In a significant tactical shift, Russian forces have reportedly deployed their formidable Kinzhal hypersonic missile from a Su-34 fighter bomber in Ukraine, marking the first instance of such an operation. This development has raised questions about the evolving strategy of the Kremlin in the ongoing conflict. The Kinzhal, also known as the “Dagger” or “Killjoy,” had become a regular feature of Russian missile strikes on Ukraine since the invasion began in February 2022. However, it was predominantly launched from the Soviet-era MiG-31K aircraft. This recent deployment hints at a broader adaptation of Russia’s air force capabilities.

Expanding Kinzhal’s Reach: The Su-34’s Unconventional Role

According to the Kremlin-backed TASS news agency, the Su-34 aircraft carried out the Kinzhal hypersonic missile strike. This marks a significant departure from the conventional mode of deployment, as the missile had previously been associated primarily with the MiG-31K platform.

Sidharth Kaushal, a research fellow at the Royal United Services Institute think tank, has asserted that making the Su-34 Kinzhal-capable is a “logical step” for Russia’s military.

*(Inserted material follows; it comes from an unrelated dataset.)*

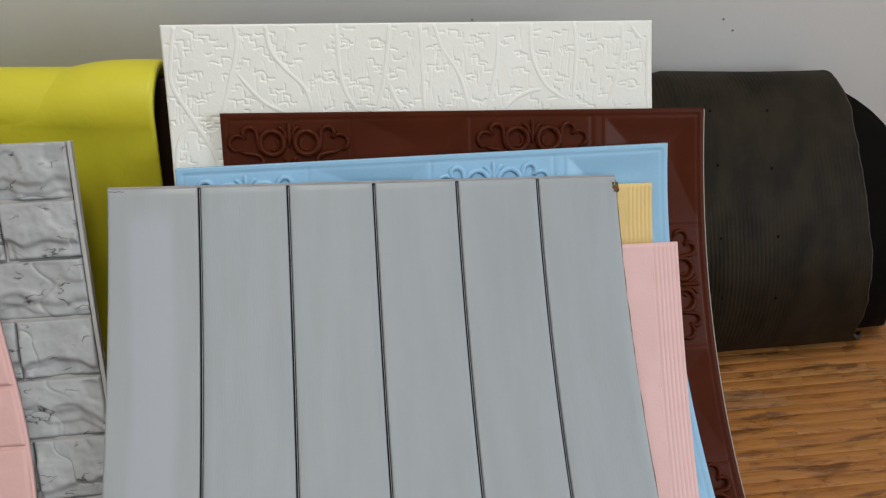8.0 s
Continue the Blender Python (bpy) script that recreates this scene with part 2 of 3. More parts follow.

This adaptation could potentially free up the MiG-31 aircraft to serve as interceptors along the front lines. The MiG-31’s long-range radar and R-37 interceptors have proven effective in countering Ukrainian aircraft, as they can identify and engage cruise missiles, serving as an anti-cruise missile asset. Kaushal suggests that if the Su-34’s role as a missile launcher allows for the deployment of more MiG-31s in defensive roles could be pivotal, especially if the Ukrainian missile threat to Russian forces in Crimea escalates.

The Kinzhal Controversy: Too Much Hype?

The Kinzhal missile has been hailed by Moscow as an “unstoppable” next-generation weapon, with the capability to reach speeds ten times that of sound. However, Western experts have cast doubts on Russia’s characterization of the Kinzhal as a true hypersonic weapon. David Hambling, a military expert, pointed out to Newsweek that it is essentially an air-launched ballistic missile with limited course-correction capabilities. This assessment challenges the notion of the Kinzhal missile’s invulnerability to air defenses.

Despite the debate over its true nature, the deployment of the Kinzhal from additional platforms could have significant implications. Hambling notes that with more launch platforms, Russia might attempt to overwhelm air defenses by launching a barrage of Kinzhal missiles. Furthermore, it could be seen as an attempt to demonstrate technological advancements and bolster public confidence in Russia’s military capabilities.